Good to Go is available for use on the following highways and facilities:

- Tacoma Narrows Bridge on SR 16 (eastbound only)
- High-occupancy toll lanes on SR 167 from Auburn to Renton
- Evergreen Point Floating Bridge on SR 520
- High-occupancy toll lanes on I-405 from Bellevue to Lynnwood
- State Route 99 tunnel on SR 99 in Seattle
- SR 509 Expressway in Seattle

Tolls on all highways except the Tacoma Narrows Bridge are variable, depending on the time of day. For HOT lane systems (also known as express toll lanes), tolls are set within a minimum and maximum value, and vary based on current traffic conditions.

==Operations==
ETAN Tolling operates the Good to Go! customer service systems, and Shimmick staffs the call centers with personnel.

WSDOT completed a major overhaul of the system in July 2021. Some of the changes included the elimination of a required $30 pre-paid account, and the ability to pay a negative balance online. The changeover, which included a two-week system blackout, was scheduled to take place in June but was postponed by a month due to errors found in final tests.

Some of the system's cameras are unable to handle long stretches of sub-freezing temperatures. In January 2024, the HOT lanes on I-405 and SR 167 were temporarily converted into HOV-only lanes while their cameras and sensors were turned off.

==History==

===Tacoma Narrows Bridge===
The toll collection system in place for the Tacoma Narrows Bridge, which carries State Route 16 between the Kitsap Peninsula and Tacoma, has standard toll booth collection lanes as well as three electronic toll lanes that allow for tolls to be deducted from a prepaid account. Vehicles in this lane must have a Good to Go account when crossing the toll plaza through the electronic toll lanes, or they will receive a bill in the mail. Only the eastbound span, built in 2007, is tolled; westbound traffic on the older bridge is not tolled.

Every car that travels through the Good to Go electronic toll lanes is automatically photographed. If a vehicle passes through the electronic toll lanes without a transponder or Good to Go account, the "Pay by Mail" toll will be charged to the registered owner of the vehicle via the license plate information per the Washington State Department of Licensing. In the case of a malfunctioning transponder, the toll charge will be posted to the account associated with that license plate number.

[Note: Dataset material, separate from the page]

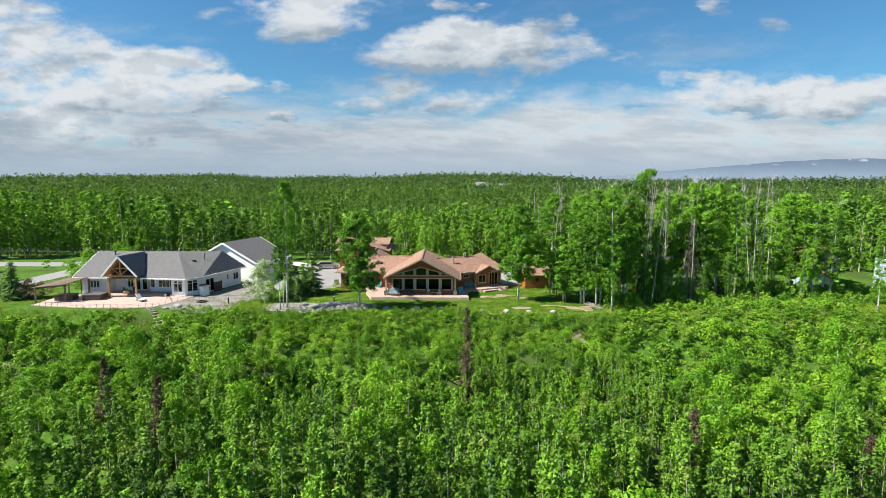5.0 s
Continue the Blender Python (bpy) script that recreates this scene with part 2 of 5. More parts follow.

The Tacoma Narrows Bridge is the only facility with physical toll booths.

===SR 520 floating bridge===
On December 29, 2011, tolling started on the original SR 520 floating bridge, which ran between Seattle and the Eastside suburbs. The revenue generated from the tolls is used to help pay for the replacement bridge, also tolled, which opened in 2016. All tolling is electronic with no tollbooths. Tolling for people without Good to Go passes is done by license plate, and customer are sent the "Pay by Mail" toll rate, which includes a processing and mail fee.

===SR 167 HOT (High Occupancy Toll) Lanes===
The pilot project on State Route 167 was launched in 2008 to test a new congestion management tool in Washington, allowing solo drivers to pay an electronic toll for use of existing high-occupancy vehicle lanes, without having to stop. It consists of a single HOT lane in each direction running along State Route 167 between Renton and Auburn in King County. Carpools of two people or more, transit, vanpools and motorcycles may still use the HOT as a regular HOV lane, free of charge but will need the transponder as it is the only way to communicate that you are an HOV vehicle: all vehicles without a transponder are tolled even with multiple people in the car. If vehicles have two or more occupants and do not have a declarable occupancy (Flex) pass, the transponder must be covered by a metallic object or they will be charged a toll. The pilot project was extended through June 2013 by the state legislature in 2011. In 2016 the HOT lane was extended 3.5 mi south to Algona.

The intent of the project was to utilize and manage the excess capacity in the HOV lane to improve traffic throughput in adjacent lanes. Toll rates vary based on the level of congestion to ensure that traffic in the HOT lane speed are at least 45 mph, even when the regular lanes are congested.

===I-405 HOT Lanes===
WSDOT operates high occupancy toll lanes (HOT lanes) on Interstate 405, the main bypass around Seattle. The HOT lanes between Bellevue and Lynnwood opened on September 27, 2015, and included the construction of an auxiliary lane between Bothell and Bellevue. WSDOT is in development of a 40 mi system of HOT lanes on the entire length of I-405 and nearby SR 167, with the southern half from Bellevue to Renton scheduled to be completed in 2024. A direct flyover ramp in Renton between the HOT lanes on I-405 and SR 167 began construction in 2016 and was opened four months ahead of schedule on February 21, 2019.

===SR 99 Tunnel===

The State Route 99 Tunnel, like the State Route 520 floating bridge, operates exclusively with open road tolling; those without a Good to Go transponder and account are charged a higher rate via license plate tolling.

Tolling commenced for the State Route 99 tunnel on November 9, 2019.

=== SR 509 Expressway ===
The SR 509 Expressway, operates with open road tolling, like the SR 99 Tunnel and the SR 520 floating bridge, with those without a Good to Go pass being charged $2 dollars extra than those with a Good to Go pass. There was initially no tolling on the expressway, until tolling commenced on September 29, 2025.

==Performance==

WSDOT's toll collection system replacement project was delayed by more than two years due to missed deadlines and other issues with a vendor, according to an audit conducted by the state auditor. According to the audit, the project had exceeded its budget by $13 million and was pushed back several times due to issues adjusting to state requirements and software systems.